Most important skills and keywords to highlight

For Machine Operator roles, the best keywords combine technical ability, safety, and production performance. Prioritize skills that match the posting exactly. Common high-value keywords include: machine setup, machine operation, troubleshooting, preventive maintenance, changeovers, calibration, quality inspection, blueprint reading, measuring tools, SPC, SOP compliance, GMP, OSHA awareness, lockout/tagout, 5S, lean manufacturing, production targets, downtime reduction, and scrap control.

Also include tools and systems where relevant: micrometers, calipers, gauges, HMI panels, PLC-assisted equipment, forklifts, pallet jacks, and ERP or production tracking systems. If safety is a major part of the role, it can help to review how adjacent roles present compliance experience, such as a Health and Safety Engineer resume. If your work involved maintaining uptime alongside engineering or maintenance teams, examples from a Facilities Engineer profile can also help you frame technical collaboration.

Expert tip: do not just list “operated machinery.” Name the exact process and result. For example: “Operated and adjusted high-speed packaging line averaging 18,000 units per shift with minimal jams” is much stronger than a vague duty statement. Another strong detail is quality ownership—mention tolerances, inspection frequency, or defect reduction where accurate.

Common mistakes to avoid

The biggest mistake is writing a duty-based CV instead of an achievement-based one. Employers already know a Machine Operator runs equipment. They want proof that you ran it safely, consistently, and efficiently. Avoid generic bullet points like “responsible for machine operation” or “worked in manufacturing environment.”

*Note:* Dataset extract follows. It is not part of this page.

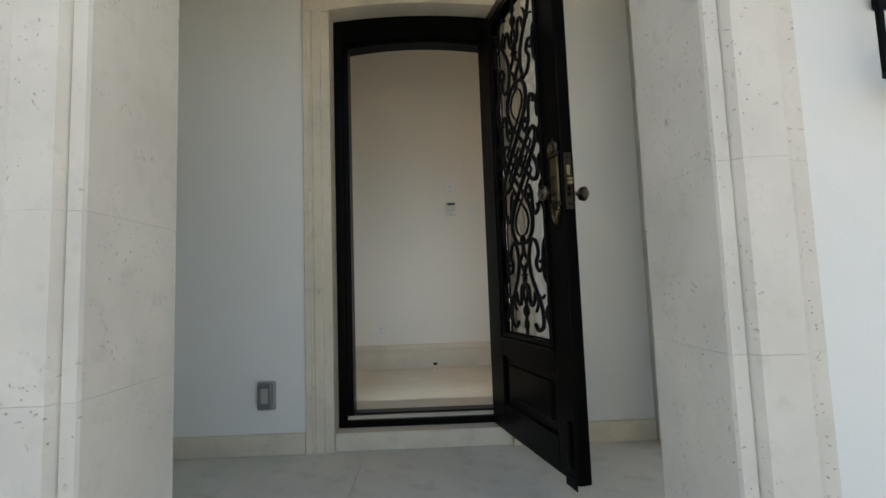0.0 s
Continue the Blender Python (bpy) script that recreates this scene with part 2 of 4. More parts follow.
def extrude_profile(profile, axis, a, b, flip=1):
    """A moulding: profile of (out, up) pairs drawn along x or y from a to b; out is measured in the direction flip."""
    bm = bmesh.new()
    ends = []
    for s in (a, b):
        ends.append([bm.verts.new((s, o * flip, u) if axis == "x" else (o * flip, s, u)) for o, u in profile])
    n = len(profile)
    for k in range(n):
        bm.faces.new((ends[0][k], ends[0][(k + 1) % n], ends[1][(k + 1) % n], ends[1][k]))
    bm.faces.new(ends[0])
    bm.faces.new(ends[1][::-1])
    return bm


def upright_profile(profile, z0, z1):
    """An upright moulding: outline of (x, y) pairs in plan from z0 to z1."""
    bm = bmesh.new()
    ends = [[bm.verts.new((x, y, z)) for x, y in profile] for z in (z0, z1)]
    n = len(profile)
    for k in range(n):
        bm.faces.new((ends[0][k], ends[0][(k + 1) % n], ends[1][(k + 1) % n], ends[1][k]))
    bm.faces.new(ends[0][::-1])
    bm.faces.new(ends[1])
    return bm


def spline(points, steps=8, closed=False):
    """A smooth run through the points."""
    p = [Vector(q) for q in points]
    out = []
    n = len(p)
    for i in range(n if closed else n - 1):
        if closed:
            a, b, c, d = p[i - 1], p[i], p[(i + 1) % n], p[(i + 2) % n]
        else:
            a, b, c, d = p[max(i - 1, 0)], p[i], p[i + 1], p[min(i + 2, n - 1)]
        for k in range(steps):
            t = k / steps
            out.append(0.5 * (2 * b + (c - a) * t + (2 * a - 5 * b + 4 * c - d) * t * t + (3 * b - a - 3 * c + d) * t ** 3))
    if not closed:
        out.append(p[-1])
    return out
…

Another common mistake is leaving out certifications and compliance knowledge. If you have forklift certification, OSHA training, GMP exposure, lockout/tagout training, or specific machine licenses, include them prominently. Do not bury them at the bottom if they are job-relevant.

Finally, avoid formatting that ATS cannot parse: tables, graphics, text boxes, and overloaded design. Use standard headings and plain job titles. If your title was highly internal, translate it into a market-friendly version such as “Machine Operator” or “Production Machine Operator” while keeping the meaning accurate.

FAQ

Q: Should I include specific machines on my Machine Operator CV?
A: Yes. List the exact equipment or production lines you operated, such as CNC machines, injection molding presses, packaging lines, or extrusion equipment. This helps recruiters match you to the plant environment quickly.

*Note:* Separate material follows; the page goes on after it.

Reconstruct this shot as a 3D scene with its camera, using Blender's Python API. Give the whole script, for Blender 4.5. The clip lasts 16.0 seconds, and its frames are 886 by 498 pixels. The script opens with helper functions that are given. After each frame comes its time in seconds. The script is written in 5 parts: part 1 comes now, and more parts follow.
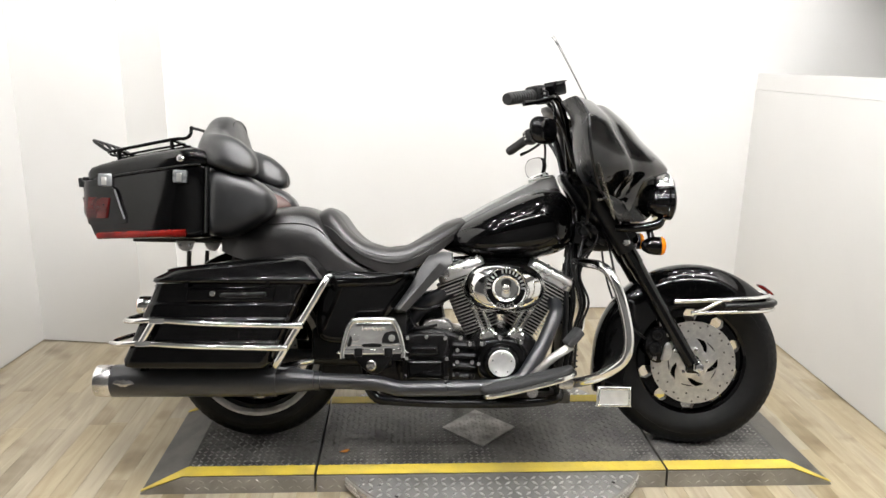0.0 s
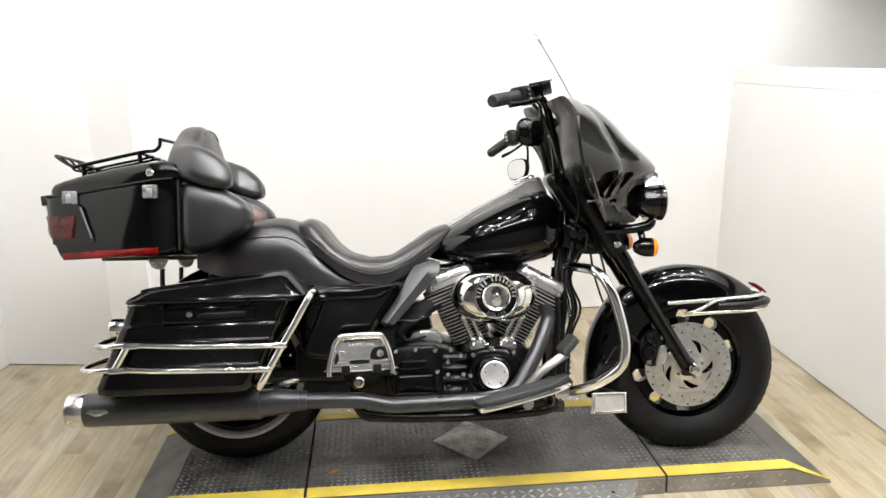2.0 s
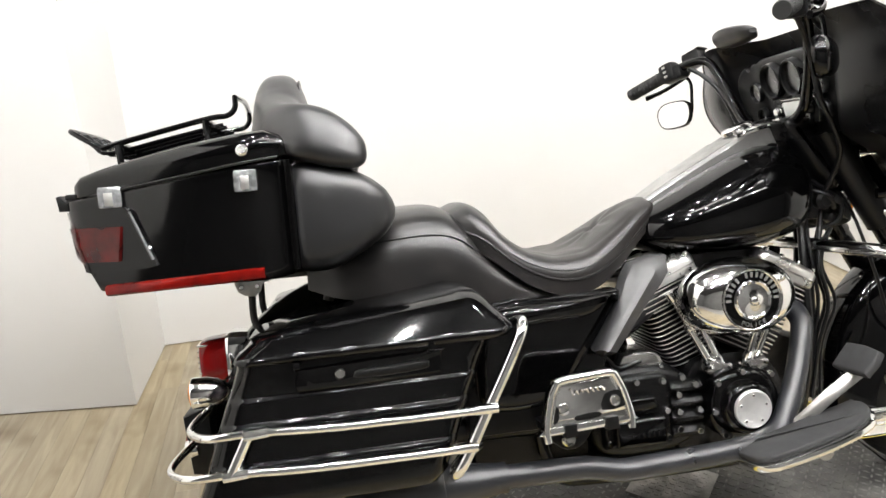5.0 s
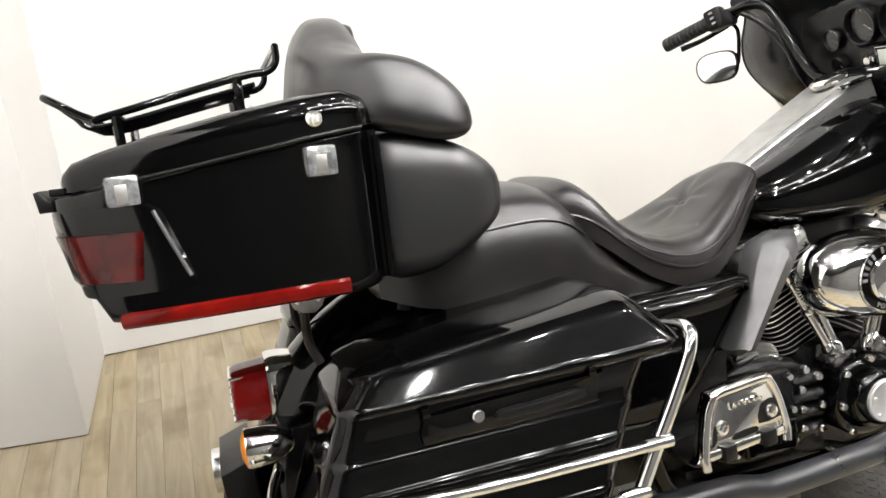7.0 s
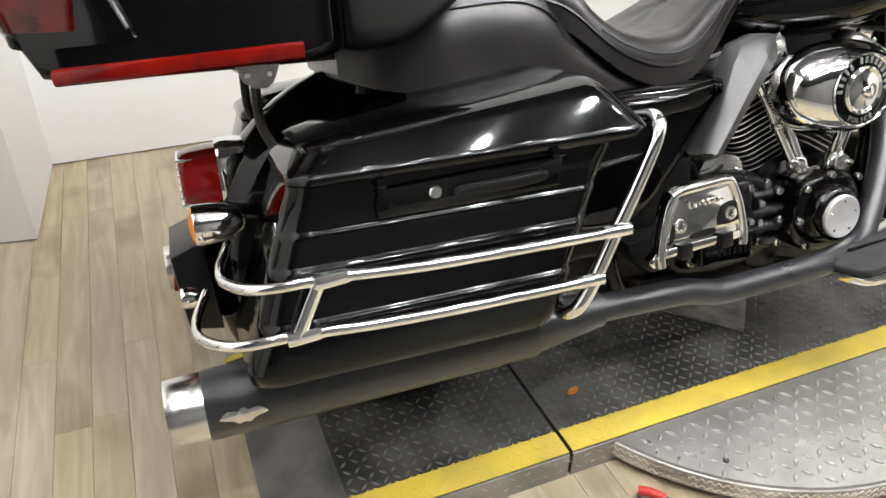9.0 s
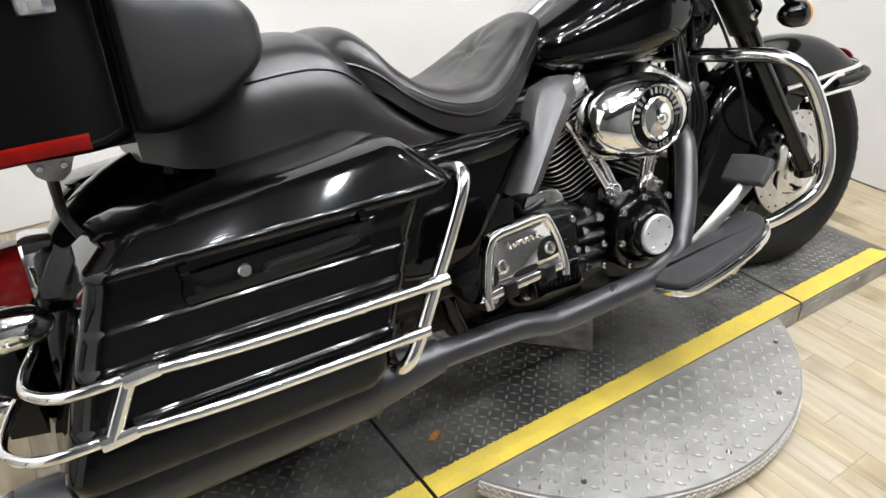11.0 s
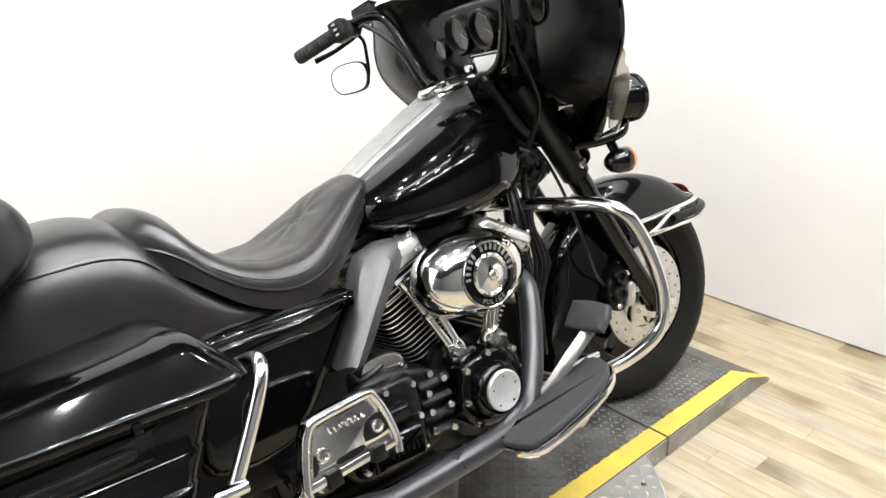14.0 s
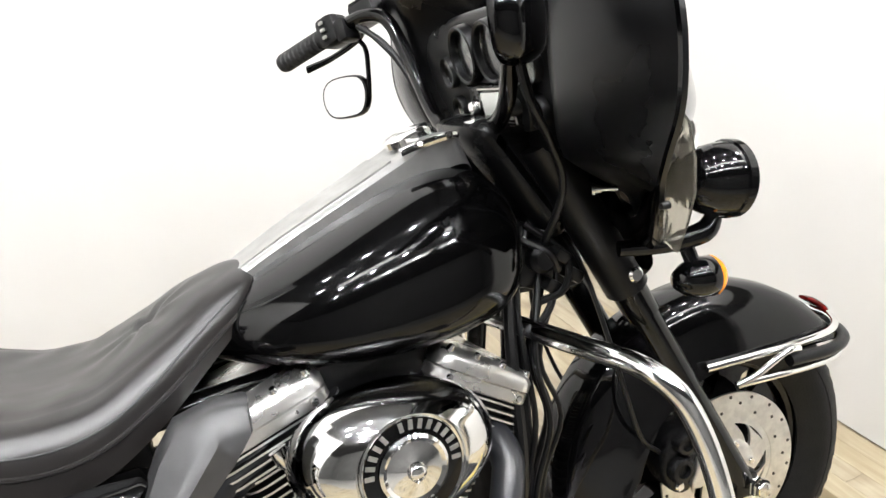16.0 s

Q: How do I show achievements if my role was repetitive production work?
A: Focus on output, quality, uptime, and safety. You can mention production volume, reduced waste, fewer stoppages, on-time target completion, or a strong attendance and safety record.

Q: What if I have little formal education but strong hands-on experience?
A: That is common in this field. Lead with your practical experience, machine knowledge, certifications, and measurable results. For many Machine Operator jobs, proven floor performance matters more than advanced academic credentials.

Q: Should I tailor my CV for each Machine Operator application?
A: Absolutely. Adjust your summary, skills, and keywords to match the specific machinery, industry standards, and shift requirements in the job posting. That improves ATS performance and makes your experience feel directly relevant.